The greatest takeaway for me this year was learning from hiring managers who are assessing talent in entirely different ways. It is more about potential this year. With such hot demand leadership capabilities, it has been critical to be consultative and partner with our HR clients. This means refinin strategies real time.

  1. What do you think will be the biggest trend in recruiting in 2016?

I see “grow from within” as the competitive advantage in our healthcare clients. Many key positions have a limited supply of experienced candidates. Developing internal talent and conducting career conversations signals the high performer that you are invested in them. They expect this.

  1. What will recruiting be like in 2025? 

Recruiting in 2025 will be 4-5 generations working together and integrating those different styles into the workplace. There are already more women in the workplace by then we will see progress in tech companies and Boards.

Nicole Peguero, Recruiting Consultant (SBCo team member since 2014):

  1. Greatest takeaway/lesson/aha moment of 2015 for you/SBCo?

Recruiting processes are still a two way street with the edge towards the employee or worker. Not everyone wants to be an employee today. The importance of reputation and brand is alive and well as future talent is faced with significantly more opportunities than a year ago.

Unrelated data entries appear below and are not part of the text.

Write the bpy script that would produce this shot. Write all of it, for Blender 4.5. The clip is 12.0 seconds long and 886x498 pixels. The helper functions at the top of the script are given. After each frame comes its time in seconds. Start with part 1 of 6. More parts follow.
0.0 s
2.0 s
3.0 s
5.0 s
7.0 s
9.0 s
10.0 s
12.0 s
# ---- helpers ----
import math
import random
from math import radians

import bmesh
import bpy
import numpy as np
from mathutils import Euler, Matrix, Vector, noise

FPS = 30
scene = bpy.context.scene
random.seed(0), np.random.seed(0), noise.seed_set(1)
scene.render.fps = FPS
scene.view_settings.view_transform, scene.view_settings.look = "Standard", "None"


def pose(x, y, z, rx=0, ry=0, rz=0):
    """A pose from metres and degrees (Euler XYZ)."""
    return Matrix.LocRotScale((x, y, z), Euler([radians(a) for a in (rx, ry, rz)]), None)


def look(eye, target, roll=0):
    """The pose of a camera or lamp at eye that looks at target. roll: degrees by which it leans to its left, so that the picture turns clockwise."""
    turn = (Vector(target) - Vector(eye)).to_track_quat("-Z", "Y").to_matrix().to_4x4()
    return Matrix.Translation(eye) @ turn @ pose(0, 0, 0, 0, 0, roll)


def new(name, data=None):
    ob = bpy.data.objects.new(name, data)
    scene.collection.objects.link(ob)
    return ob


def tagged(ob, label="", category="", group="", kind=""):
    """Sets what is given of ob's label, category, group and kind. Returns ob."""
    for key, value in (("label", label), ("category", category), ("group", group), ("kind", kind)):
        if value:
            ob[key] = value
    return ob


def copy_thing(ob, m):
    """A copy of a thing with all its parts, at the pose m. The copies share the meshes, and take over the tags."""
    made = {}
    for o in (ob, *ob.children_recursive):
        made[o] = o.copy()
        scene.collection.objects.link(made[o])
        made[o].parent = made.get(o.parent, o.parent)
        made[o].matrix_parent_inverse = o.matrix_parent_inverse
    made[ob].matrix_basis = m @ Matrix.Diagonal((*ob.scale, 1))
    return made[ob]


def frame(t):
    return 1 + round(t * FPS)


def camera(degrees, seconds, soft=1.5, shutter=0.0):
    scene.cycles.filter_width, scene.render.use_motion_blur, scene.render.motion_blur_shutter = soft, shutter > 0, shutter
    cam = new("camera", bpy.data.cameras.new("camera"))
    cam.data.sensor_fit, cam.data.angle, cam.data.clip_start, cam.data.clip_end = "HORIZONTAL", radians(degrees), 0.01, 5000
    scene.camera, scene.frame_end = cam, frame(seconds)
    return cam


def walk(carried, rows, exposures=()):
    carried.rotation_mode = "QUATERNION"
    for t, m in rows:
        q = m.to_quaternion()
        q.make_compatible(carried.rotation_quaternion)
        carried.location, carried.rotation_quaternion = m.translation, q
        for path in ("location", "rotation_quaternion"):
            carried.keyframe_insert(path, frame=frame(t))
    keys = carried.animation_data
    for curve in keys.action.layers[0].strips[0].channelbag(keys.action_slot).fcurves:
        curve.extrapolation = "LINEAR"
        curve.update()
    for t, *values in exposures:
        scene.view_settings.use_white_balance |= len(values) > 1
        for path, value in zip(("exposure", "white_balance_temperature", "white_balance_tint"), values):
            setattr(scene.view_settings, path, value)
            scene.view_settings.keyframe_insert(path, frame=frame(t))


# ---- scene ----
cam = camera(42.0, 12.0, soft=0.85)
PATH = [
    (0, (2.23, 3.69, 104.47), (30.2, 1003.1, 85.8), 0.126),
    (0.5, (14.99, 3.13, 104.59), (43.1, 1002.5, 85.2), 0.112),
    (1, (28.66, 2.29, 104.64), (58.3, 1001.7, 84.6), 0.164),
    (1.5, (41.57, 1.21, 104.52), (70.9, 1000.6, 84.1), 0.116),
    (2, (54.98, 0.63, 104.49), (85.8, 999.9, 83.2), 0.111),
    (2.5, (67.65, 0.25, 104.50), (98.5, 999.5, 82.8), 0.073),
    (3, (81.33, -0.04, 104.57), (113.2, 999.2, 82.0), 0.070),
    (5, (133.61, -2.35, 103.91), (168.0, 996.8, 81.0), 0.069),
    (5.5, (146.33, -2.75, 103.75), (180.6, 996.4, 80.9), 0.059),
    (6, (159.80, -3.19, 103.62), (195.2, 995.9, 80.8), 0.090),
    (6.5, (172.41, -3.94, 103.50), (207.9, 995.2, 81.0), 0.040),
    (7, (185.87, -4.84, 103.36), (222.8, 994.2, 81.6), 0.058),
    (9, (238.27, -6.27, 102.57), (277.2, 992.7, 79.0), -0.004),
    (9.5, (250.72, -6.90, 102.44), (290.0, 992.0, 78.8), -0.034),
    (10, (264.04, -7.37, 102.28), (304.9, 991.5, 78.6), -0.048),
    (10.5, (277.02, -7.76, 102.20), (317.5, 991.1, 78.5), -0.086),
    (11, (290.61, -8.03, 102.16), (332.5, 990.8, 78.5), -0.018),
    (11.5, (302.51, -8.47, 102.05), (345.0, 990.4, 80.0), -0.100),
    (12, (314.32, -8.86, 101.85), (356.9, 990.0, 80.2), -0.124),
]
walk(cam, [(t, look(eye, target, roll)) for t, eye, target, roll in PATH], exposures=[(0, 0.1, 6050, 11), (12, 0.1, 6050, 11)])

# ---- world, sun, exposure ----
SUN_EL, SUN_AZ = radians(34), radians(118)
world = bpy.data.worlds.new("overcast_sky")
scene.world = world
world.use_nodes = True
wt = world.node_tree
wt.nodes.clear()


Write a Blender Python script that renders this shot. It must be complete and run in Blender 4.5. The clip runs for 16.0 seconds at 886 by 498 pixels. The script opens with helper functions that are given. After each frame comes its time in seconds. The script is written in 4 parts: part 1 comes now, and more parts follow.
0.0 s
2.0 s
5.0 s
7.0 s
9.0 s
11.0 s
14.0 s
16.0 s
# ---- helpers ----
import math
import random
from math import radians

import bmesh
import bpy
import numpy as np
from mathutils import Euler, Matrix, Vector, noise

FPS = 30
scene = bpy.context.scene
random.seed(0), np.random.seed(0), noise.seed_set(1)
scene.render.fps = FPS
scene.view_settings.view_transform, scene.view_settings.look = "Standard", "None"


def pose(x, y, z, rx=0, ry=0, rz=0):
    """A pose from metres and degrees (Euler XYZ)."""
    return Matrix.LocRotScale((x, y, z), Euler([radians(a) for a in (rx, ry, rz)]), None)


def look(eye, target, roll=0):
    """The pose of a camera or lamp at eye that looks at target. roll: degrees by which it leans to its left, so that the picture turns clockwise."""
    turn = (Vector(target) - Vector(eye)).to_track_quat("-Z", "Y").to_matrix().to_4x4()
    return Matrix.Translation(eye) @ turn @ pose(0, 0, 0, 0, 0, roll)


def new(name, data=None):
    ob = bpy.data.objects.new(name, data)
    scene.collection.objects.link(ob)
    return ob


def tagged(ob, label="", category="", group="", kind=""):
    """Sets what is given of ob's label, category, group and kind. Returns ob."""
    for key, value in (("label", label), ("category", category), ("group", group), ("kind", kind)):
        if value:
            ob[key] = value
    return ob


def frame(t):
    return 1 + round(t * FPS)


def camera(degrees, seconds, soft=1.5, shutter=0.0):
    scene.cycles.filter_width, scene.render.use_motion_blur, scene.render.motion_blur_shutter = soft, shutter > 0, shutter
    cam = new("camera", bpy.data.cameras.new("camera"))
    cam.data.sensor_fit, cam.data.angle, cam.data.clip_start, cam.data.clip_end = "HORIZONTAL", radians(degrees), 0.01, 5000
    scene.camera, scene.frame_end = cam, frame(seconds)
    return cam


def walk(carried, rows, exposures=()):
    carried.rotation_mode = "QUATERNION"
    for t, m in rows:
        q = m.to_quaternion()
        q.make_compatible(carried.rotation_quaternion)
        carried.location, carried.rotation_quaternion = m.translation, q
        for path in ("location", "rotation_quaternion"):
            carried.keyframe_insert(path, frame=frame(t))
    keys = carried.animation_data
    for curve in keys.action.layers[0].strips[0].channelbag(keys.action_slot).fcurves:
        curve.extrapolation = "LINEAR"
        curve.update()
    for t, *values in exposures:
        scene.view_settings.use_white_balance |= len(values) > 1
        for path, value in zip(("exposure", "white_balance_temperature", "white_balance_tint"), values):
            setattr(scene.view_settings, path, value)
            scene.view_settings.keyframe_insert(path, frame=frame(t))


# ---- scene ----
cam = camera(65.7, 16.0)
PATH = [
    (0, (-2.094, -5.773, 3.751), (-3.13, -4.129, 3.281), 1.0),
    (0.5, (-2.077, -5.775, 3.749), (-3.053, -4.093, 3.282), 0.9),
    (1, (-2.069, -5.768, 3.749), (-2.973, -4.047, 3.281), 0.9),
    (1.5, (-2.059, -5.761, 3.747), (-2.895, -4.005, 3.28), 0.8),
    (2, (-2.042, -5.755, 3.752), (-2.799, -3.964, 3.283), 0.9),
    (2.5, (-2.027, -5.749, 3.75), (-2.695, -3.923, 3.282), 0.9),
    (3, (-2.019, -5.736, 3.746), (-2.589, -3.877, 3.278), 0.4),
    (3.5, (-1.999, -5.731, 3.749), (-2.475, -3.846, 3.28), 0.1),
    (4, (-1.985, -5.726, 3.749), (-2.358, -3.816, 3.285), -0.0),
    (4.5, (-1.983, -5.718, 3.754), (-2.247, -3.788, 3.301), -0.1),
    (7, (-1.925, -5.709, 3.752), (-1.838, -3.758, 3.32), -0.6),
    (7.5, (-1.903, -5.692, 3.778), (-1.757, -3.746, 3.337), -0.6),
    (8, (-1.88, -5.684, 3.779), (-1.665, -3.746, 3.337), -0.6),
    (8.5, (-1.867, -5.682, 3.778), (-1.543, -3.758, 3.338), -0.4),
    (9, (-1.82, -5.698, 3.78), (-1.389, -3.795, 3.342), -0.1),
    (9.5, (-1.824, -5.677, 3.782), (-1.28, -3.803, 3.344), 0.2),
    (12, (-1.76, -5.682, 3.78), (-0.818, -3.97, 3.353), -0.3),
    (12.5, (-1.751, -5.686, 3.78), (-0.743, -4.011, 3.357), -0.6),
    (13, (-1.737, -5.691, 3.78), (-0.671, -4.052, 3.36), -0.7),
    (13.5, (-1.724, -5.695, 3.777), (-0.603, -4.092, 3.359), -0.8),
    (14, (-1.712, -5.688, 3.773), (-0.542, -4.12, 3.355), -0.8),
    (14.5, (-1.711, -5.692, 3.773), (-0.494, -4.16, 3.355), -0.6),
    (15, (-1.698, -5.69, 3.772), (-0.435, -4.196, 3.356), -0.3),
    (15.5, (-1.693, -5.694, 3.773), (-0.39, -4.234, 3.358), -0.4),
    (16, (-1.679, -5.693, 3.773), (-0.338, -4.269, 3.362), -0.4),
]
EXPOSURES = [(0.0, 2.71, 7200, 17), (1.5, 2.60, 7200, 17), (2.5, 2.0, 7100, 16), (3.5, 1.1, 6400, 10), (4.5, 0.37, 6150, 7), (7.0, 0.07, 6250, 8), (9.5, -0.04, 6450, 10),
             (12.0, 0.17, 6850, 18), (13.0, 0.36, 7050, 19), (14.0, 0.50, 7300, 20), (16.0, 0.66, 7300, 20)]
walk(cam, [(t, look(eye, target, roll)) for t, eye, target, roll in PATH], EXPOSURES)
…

It is a competitive talent driven market for sure.

  1. What do you think will be the biggest trend in recruiting in 2016?

Retaining the talent you have invested in will be the number one challenge for multi- dimensional generations at work.

  1. What will recruiting be like in 2025?

The majority of workers will shift to mostly millennials. Employers will need to play close attention to what this demographic desires. They look at work, life, career through different lens. Purpose driven, collaborative culture and flexible work arrangements will rule.  What will your company do to remain talent competitive in 2025 and beyond?

Corey Protzman, Marketing, Learning Events, Sourcing Coordinator (SBCo team member since 2013):

  1. Greatest takeaway/lesson/aha moment of 2015 for you/SBCo?

HR is at a pivotal point in its life cycle. As the economy continues to recover and new organizations sprout up across the world, the demand on “human capital” leaders is in constant flux. There is no longer a cookie cutter approach to HR/recruiting.

  1. What do you think will be the biggest trend in recruiting in 2016?

Personalized messaging for active, passive, and future candidates. No one is/will be biting on the generic job description anymore because of the downpour of information individual’s process daily. It will not be about adding to the downpour, but standing out from it.

  1. What will recruiting be like in 2025?

Recruiting won’t be just an HR initiative in 2025. Every person in an organization will be a brand/job ambassador and candidates will be motivated to make a change by individuals empowering a company not generic, umbrella company- wide messaging. The best talent ambassadors will understand personalization and networks

Our Final Thoughts...

Do you recall the first few moments of 2015? If that is tough, how about going back to 2000?   The journey has been exciting, unpredictable, and tragic at times, but filled with change on every front in the human capital arena. Our focus shifted from retention to engagement; from big data to brain science and from innovation to de-constructing work.

As we look ahead to 2025 our journey will demand navigating beyond a world of employment. John Boudreau boldly states that the non-employment work arrangement will leverage us into project based, crowd sourcing, and free lancing like never before. One of our clients recently said, “future workers will just say no to traditional modes of work” and we need to be ready for that now.

What will the rites of passage be that young workers and enlightened business leaders take as they adapt to the shifting needs and opportunities of the future? There will be new stories and perspectives that reframe how we work, where we work, and coordinate across the globe.

As we reach the end of the year, we plan to take a moment to reflect on the lessons learned, the challenges ahead and greet the New Year with hope, resilience and a search for good. We wish you the same and more.